REQUIREMENT
Starting at the line containing "4. More parts follow.", please quote every line up to and including the line containing "return part(name, bm, material, parent)", exactly, and nothing beyond.

_ _ _ _ _ _ _

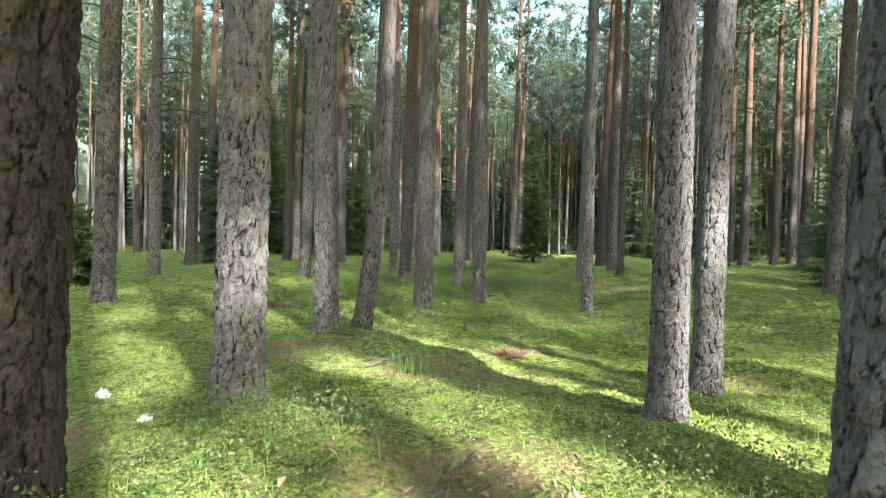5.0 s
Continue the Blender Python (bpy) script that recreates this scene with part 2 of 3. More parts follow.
def leaf_material(name, dark, pale, scale=0.6, through_light=0.25, rough=0.6, dry=None, patchy=0.0):
    m, N, L = material(name)
    geo = N.new("ShaderNodeNewGeometry")
    info = N.new("ShaderNodeObjectInfo")
    n = noise_at(N, L, geo.outputs["Position"], scale, 3)
    fac = geo.outputs["Random Per Island"]
    if patchy:
        wide = times(N, L, ranged(N, L, noise_at(N, L, geo.outputs["Position"], 2.3, 4, 0.65), 0.36, 0.64), patchy)
        fac = times(N, L, times(N, L, fac, 1.0 - patchy), wide, "ADD")
    c = mixed(N, L, fac, dark, pale)
    c = mixed(N, L, ranged(N, L, n, 0.40, 0.68, 0, 0.5), c, tuple(0.75 * a + 0.25 * b for a, b in zip(pale, dark)))
    if dry:
        c = mixed(N, L, ranged(N, L, geo.outputs["Random Per Island"], 0.90, 0.94), c, dry)
    c = mixed(N, L, 1.0, c, ranged(N, L, info.outputs["Random"], 0, 1, 0.8, 1.2), "MULTIPLY")
    finish(N, L, c, rough, through_light=through_light)
    return m


def plain_material(name, a, b, scale, rough=0.8, bump=0.4, reach=0.004):
    m, N, L = material(name)
    co = N.new("ShaderNodeTexCoord")
    n = noise_at(N, L, co.outputs["Object"], scale, 5)
    k = noise_at(N, L, co.outputs["Object"], scale * 0.2, 2)
    c = mixed(N, L, ranged(N, L, n, 0.35, 0.65), a, b)
    c = mixed(N, L, ranged(N, L, k, 0.5, 0.8, 0, 0.5), c, tuple(0.6 * x for x in a))
    finish(N, L, c, rough, n, bump, reach)
    return m


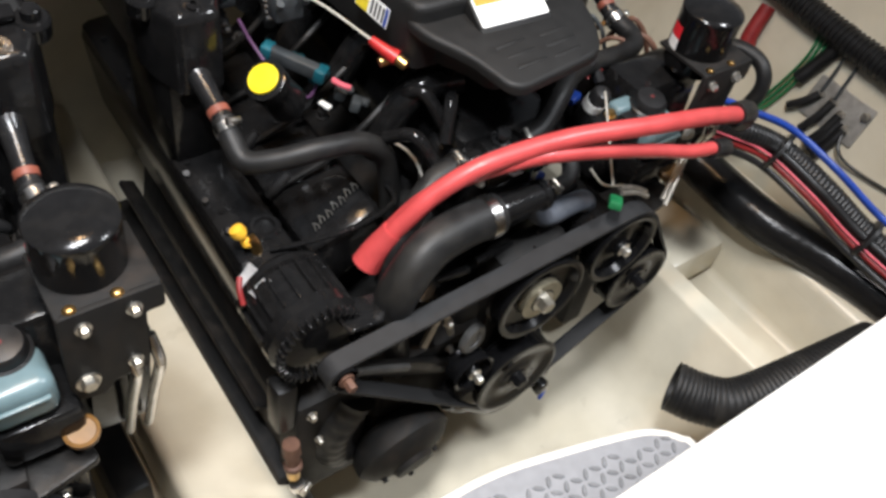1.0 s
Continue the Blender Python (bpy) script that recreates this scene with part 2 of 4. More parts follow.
def bars(rects, m, h=0.0006, bm=None):
    bm = bm or bmesh.new()
    for x0, y0, x1, y1 in rects:
        slab([(x0, y0), (x1, y0), (x1, y1), (x0, y1)], 0, h, bm=bm, m=m)
    return bm


def letters(text, size, m, material, parent, name="lettering", shear=0.0):
    cu = bpy.data.curves.new(name, "FONT")
    cu.offset = size * 0.022
    cu.body, cu.size, cu.extrude, cu.align_x, cu.align_y, cu.shear = text, size, 0.0004, "CENTER", "CENTER", shear
    ob = bpy.data.objects.new(name, cu)
    bm = bmesh.new()
    me = bpy.data.meshes.new_from_object(ob)
    bm.from_mesh(me)
    bpy.data.objects.remove(ob)
    bpy.data.meshes.remove(me)
    for v in bm.verts:
        v.co = m @ v.co
    return part(name, bm, material, parent)


def clamp(parent, c, axis, r, w=0.011, turn=0.0, name="hose_clamp"):
    a = Vector(axis).normalized()
    c = Vector(c) - a * w / 2
    ob = part(name, lathe(c, a, [(r + 0.0003, 0), (r + 0.0016, 0.0004), (r + 0.0016, w - 0.0004), (r + 0.0003, w)], 28), STEEL, parent, "stainless steel worm-drive hose clamp")
    up = Vector((0, 0, 1)) - a * a.z
    up = (up.normalized() if up.length > 0.1 else Vector((0, -1, 0)))
    up = Matrix.Rotation(turn, 3, a) @ up
    side = a.cross(up)
    s = c + a * w / 2 + up * (r + 0.004)
    bm = lathe(s - side * 0.009, side, [(0.0042, 0), (0.0045, 0.001), (0.0045, 0.014), (0.003, 0.015)], 10)
    lathe(s + side * 0.006, side, [(0.0052, 0), (0.0052, 0.004), (0.0035, 0.005)], 6, bm)
    part("clamp_screw", bm, ZINC, ob)
    return ob


# ---- hull and deck ----
MID = 0.425  # the boat's centre line, half-way between the engines


def hull_sheet():
    half = [(-1.12, 0.44), (-1.0, 0.12), (-0.9, -0.06), (-0.84, -0.112), (-0.80, -0.122), (-0.590, -0.126), (-0.574, -0.130), (-0.566, -0.142), (-0.572, -0.262), (-0.566, -0.278), (-0.552, -0.284), (-0.450, -0.288), (-0.438, -0.28),
            (-0.426, -0.192), (-0.421, -0.185), (-0.386, -0.185), (-0.379, -0.193), (-0.335, -0.33), (-0.29, -0.40), (-0.2, -0.425), (0.0, -0.43), (0.22, -0.425), (0.352, -0.415), (0.353, -0.262), (0.358, -0.243), (0.370, -0.235)]
    prof = half + [(2 * MID - x, z) for x, z in reversed(half)]
    bm = bmesh.new()
    ys = [-1.0, -0.6, -0.3, 0.0, 0.3, 0.6, 0.98]
    for drop, flip in ((0, 1), (0.03, -1)):
        rows = [[bm.verts.new((x, y, z - drop)) for x, z in prof] for y in ys]
        for a, b in zip(rows, rows[1:]):
            for i in range(len(prof) - 1):
                bm.faces.new((a[i], a[i + 1], b[i + 1], b[i]))
        if drop == 0:
            top = rows
    for a, b in ((top[0], rows[0]), (top[-1], rows[-1])):
        for i in range(len(prof) - 1):
            bm.faces.new((a[i], a[i + 1], b[i + 1], b[i]))
    return bm


tagged(part("floor", hull_sheet(), GELB, angle=50), "stained white gelcoat bilge with raised stringers", "boat hull", kind="structure")
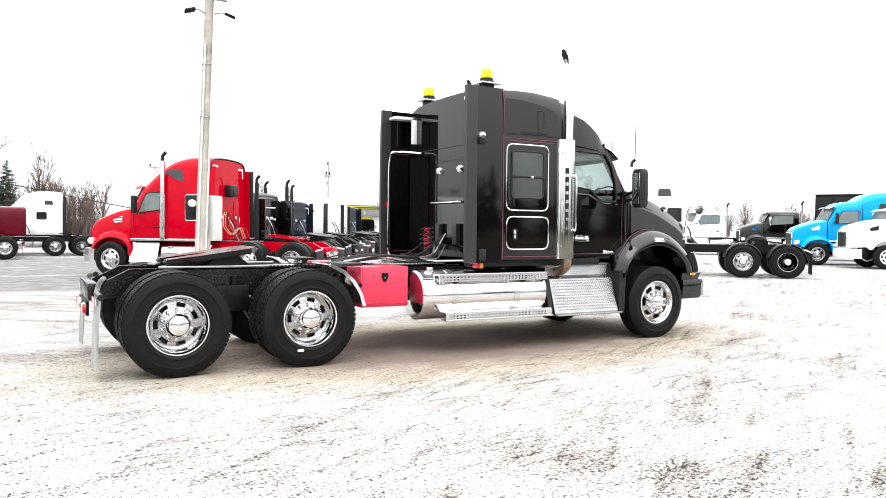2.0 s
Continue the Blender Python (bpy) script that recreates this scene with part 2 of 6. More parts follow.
    hair = op("MULTIPLY", hair, op("MULTIPLY_ADD", step(patchy, 0.34, 0.58), 0.6, 0.4))
    # rutted ground behind the tractor
    ruts = op("MULTIPLY", step(op("ADD", Y, wob), -2.0, 1.5), op("SUBTRACT", 1.0, step(op("ADD", X, wob), 1.0, 5.0)))
    rut = op("MULTIPLY", ruts, op("MAXIMUM", step(noise_tex(mapping(10, -36, 5), 3.2, 6, 0.62), 0.47, 0.62), op("MULTIPLY", step(noise_tex(mapping(9, -30, 1), 8.0, 5, 0.65), 0.5, 0.64), 0.8)))
    hair = op("MAXIMUM", hair, rut)
    clump = op("ADD", op("MULTIPLY_ADD", patchy, 0.07, -0.035), op("MULTIPLY", hair, 0.055))
    speck2 = op("ADD", speck, op("MULTIPLY_ADD", mid, 0.12, op("ADD", clump, -0.06)))
    dots = step(op("MULTIPLY_ADD", worn, 0.05, speck2), 0.583, 0.6)
    chips = step(op("MULTIPLY_ADD", worn, 0.045, op("ADD", clump, noise_tex(mapping(1.2, 20, 5), 24, 5, 0.75))), 0.602, 0.615)
    dots = op("MAXIMUM", dots, chips)
    dots = op("MULTIPLY", dots, op("MULTIPLY_ADD", worn, 0.05, 0.95))
    col = mix(op("MULTIPLY", op("MAXIMUM", worn, op("MULTIPLY", hair, 0.8)), 0.4), base, (0.21, 0.165, 0.13))
    col = mix(dots, col, mix(step(fine, 0.4, 0.6), (0.007, 0.005, 0.0038), (0.042, 0.03, 0.022)))
    # moist sandy ground round the parked tractor, the shade under it painted darker brown
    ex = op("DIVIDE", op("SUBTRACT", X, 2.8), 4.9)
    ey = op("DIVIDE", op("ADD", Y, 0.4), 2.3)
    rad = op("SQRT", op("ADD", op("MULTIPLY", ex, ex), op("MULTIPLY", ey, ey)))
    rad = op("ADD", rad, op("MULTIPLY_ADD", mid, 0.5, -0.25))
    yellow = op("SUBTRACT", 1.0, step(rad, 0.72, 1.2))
    damp_shade = op("SUBTRACT", 1.0, step(rad, 0.4, 0.85))
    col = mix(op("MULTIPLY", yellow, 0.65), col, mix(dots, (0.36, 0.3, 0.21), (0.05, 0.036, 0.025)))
    col = mix(op("MULTIPLY", damp_shade, 0.82), col, mix(step(speck, 0.52, 0.66), (0.17, 0.122, 0.108), (0.05, 0.036, 0.03)))
    # asphalt lane behind, with pale dust and cracks
    edge = op("ADD", Y, op("MULTIPLY_ADD", big, 2.4, -1.2))
    lane = op("MULTIPLY", step(edge, 9.6, 10.6), op("SUBTRACT", 1.0, step(edge, 27, 31)))
    lane = op("MULTIPLY", lane, op("SUBTRACT", 1.0, step(op("ADD", X, wob), 7.5, 12.0)))
    asph = mix(step(mid, 0.35, 0.7), (0.13, 0.127, 0.124), (0.225, 0.222, 0.22))
    asph = mix(step(noise_tex(mapping(8, 8, 3), 1.1, 6), 0.57, 0.72), asph, (0.38, 0.376, 0.372))
    asph = mix(op("MULTIPLY", step(speck, 0.6, 0.7), 0.5), asph, (0.06, 0.057, 0.054))
    col = mix(op("MULTIPLY", lane, 0.9), col, asph)
    # unseen dark road along the front, then rough grass, added to darken reflections
    front = op("SUBTRACT", 1.0, step(edge, -15.5, -13.5))
    road = mix(step(speck, 0.4, 0.65), (0.028, 0.028, 0.028), (0.055, 0.054, 0.053))
    road = mix(op("SUBTRACT", 1.0, step(edge, -30, -28)), road, mix(step(mid, 0.35, 0.65), (0.05, 0.046, 0.03), (0.085, 0.076, 0.05)))
    col = mix(front, col, road)
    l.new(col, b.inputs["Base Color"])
    b.inputs["Roughness"].default_value = 0.95
    b.inputs["Specular IOR Level"].default_value = 0.15
    bp = n.new("ShaderNodeBump")
    bp.inputs["Strength"].default_value, bp.inputs["Distance"].default_value = 0.6, 0.02
    l.new(op("ADD", op("MULTIPLY", speck, 0.8), op("ADD", op("MULTIPLY", fine, 0.3), op("MULTIPLY", streak1, 1.2))), bp.inputs["Height"])
    l.new(bp.outputs[0], b.inputs["Normal"])
    return m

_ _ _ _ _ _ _

OUTPUT
Continue the Blender Python (bpy) script that recreates this scene with part 2 of 4. More parts follow.
def bars(rects, m, h=0.0006, bm=None):
    bm = bm or bmesh.new()
    for x0, y0, x1, y1 in rects:
        slab([(x0, y0), (x1, y0), (x1, y1), (x0, y1)], 0, h, bm=bm, m=m)
    return bm


def letters(text, size, m, material, parent, name="lettering", shear=0.0):
    cu = bpy.data.curves.new(name, "FONT")
    cu.offset = size * 0.022
    cu.body, cu.size, cu.extrude, cu.align_x, cu.align_y, cu.shear = text, size, 0.0004, "CENTER", "CENTER", shear
    ob = bpy.data.objects.new(name, cu)
    bm = bmesh.new()
    me = bpy.data.meshes.new_from_object(ob)
    bm.from_mesh(me)
    bpy.data.objects.remove(ob)
    bpy.data.meshes.remove(me)
    for v in bm.verts:
        v.co = m @ v.co
    return part(name, bm, material, parent)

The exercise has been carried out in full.